EZB: Schwerpunkt Sicherheiten

Externe Quelle: Unicredit

Bei seiner Rede vor dem Europäischen Parlament am 25. März machte Trichet noch einmal deutlich, dass "der EZB-Rat die Absicht hegt, das Mindest-Rating für notenbankfähige Sicherheiten über 2010 hinaus bei Investment Grade (d.h. BBB-) zu belassen. Gleichzeitig sollen ab Januar 2011 gestaffelte Abschläge eingeführt werden, um das Eurosystem angemessen zu schützen. Die technischen Einzelheiten werde ich bei meinem Bericht zu den Entscheidungen des EZB-Rats bei der Sitzung am 8. April bekannt geben." Damit hat Trichet praktisch eine Kehrtwende vollzogen. Denn bis vor kurzem noch hatte er bekräftigt, die EZB wolle an ihrem Plan festhalten, im Januar 2011 wieder A- als Mindest-Rating einzuführen (für alle Vermögenswerte außer Asset Backed Securities, d.h. mit Vermögenswerten besicherte Wertpapiere), um Griechenland eine Atempause zu verschaffen.

Dieser Sinneswandel könnte die Glaubwürdigkeit der EZB beschädigen. Dennoch betrachten wir ihn als gangbare Maßnahme, um die Bonitätsanforderungen im Eurosystem flexibler zu gestalten und Marktveränderungen besser zu berücksichtigen, wie z.B. den jüngsten Druck auf griechische Anleihen bzw. griechische Banken. Dass dadurch vermieden wird, im Falle einer Herabstufung Griechenlands um zwei Stufen durch Moody’s das Land und damit der Euroraum insgesamt in eine erneute Finanzkrise schlittern zu lassen, war ein guter Schachzug. Ohne Frage werden sich die Marktverwerfungen angesichts der bevorstehenden Anpassung der Mindestbonitätspolitik etwas abschwächen. Doch das Risikoprofil des Sicherheitenportfolios der Zentralbank dürfte dadurch steigen.

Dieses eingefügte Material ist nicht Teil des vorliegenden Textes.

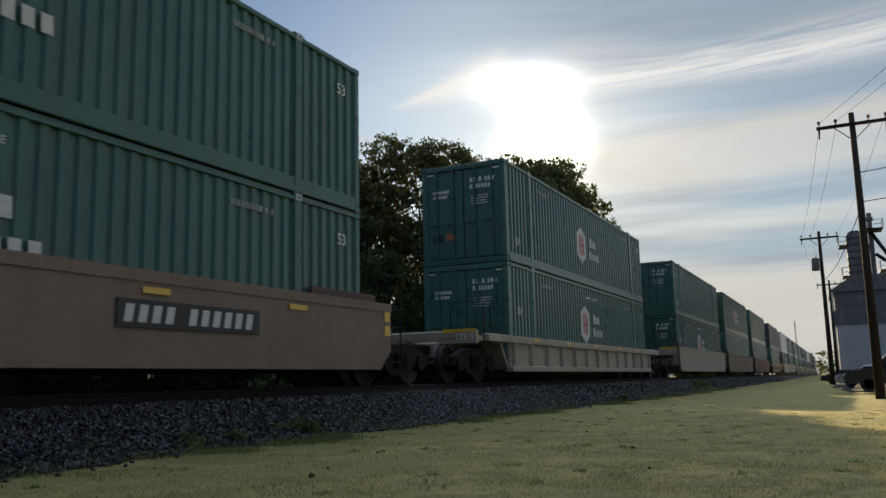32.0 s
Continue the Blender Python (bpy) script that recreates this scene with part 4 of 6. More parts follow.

Damit kommen wir zur brennenden Frage, mit der sich Trichet nächsten Donnerstag beschäftigen muss: Wie wird die EZB bei Einführung der gestaffelten Abschläge sicherstellen, dass die Qualität des Sicherheitenportfolios der Zentralbank erhalten bleibt? Wir gehen davon aus, dass von diesen Abschlägen lediglich Wertpapiere mit einem Rating schlechter als A- betroffen sein werden. Von daher wird die neue Politik Vermögenswerte nicht abstrafen, die auch vor der Krise ohne Abschläge notenbankfähig waren. Bleibt die Frage, ob es angesichts dieser (guten) Maßnahme, kontinuierliche Bonitätsanforderungen zu gewährleisten, für die EZB nicht sinnvoller gewesen wäre, die BBB-Mindestbonität gleich fallen zu lassen. Wir meinen, ja. Griechenland erhält durch die veränderte Politik zwar erheblichen Rating-Spielraum. So müsste Moody’s das derzeitige A2-Rating insgesamt fünfmal herabstufen, um griechische Anleihen „aus dem Spiel“ zu nehmen. Bei S&P und Fitch wären es jeweils drei Herabstufungen (von derzeit BBB+). Uns wäre jedoch eine Lösung lieber gewesen, die selbst akzentuiertere Krisenszenarien verkraften würde – beispielsweise wenn alle Rating-Agenturen ein Mitgliedsland unter Investment Grade herabstufen. Vermutlich betrachtete die EZB die Beibehaltung einer Mindest-Bonität als guten Kompromiss, um der Gefahr einer signifikanten Verschlechterung ihres Sicherheitenportfolios entgegenzuwirken.

Ein weiterer Punkt in diesem Zusammenhang, der auch jüngst von EZB-Verantwortlichen angesprochen wurde, betrifft die Notwendigkeit der Zentralbank, ihre Abhängigkeit gegenüber den Rating-Agenturen zu verringern. Ehrlich gesagt ist uns schleierhaft, wie dies erreicht werden könnte. Eine Möglichkeit bestünde darin, innerhalb der EZB ein internes Rating-Verfahren einzuführen. Doch dies könnte nach unserer Einschätzung Gegenstand heftiger Kritik sein, vor allem im Hinblick auf die Unabhängigkeit bzw. die Glaubwürdigkeit solcher internen Bewertungen. Und zwei weitere praktische Probleme drängen sich auf: Zum einen dürfte die Implementierung viel Zeit in Anspruch nehmen, und zum anderen wären für unzählige Wertpapiere Ratings erforderlich.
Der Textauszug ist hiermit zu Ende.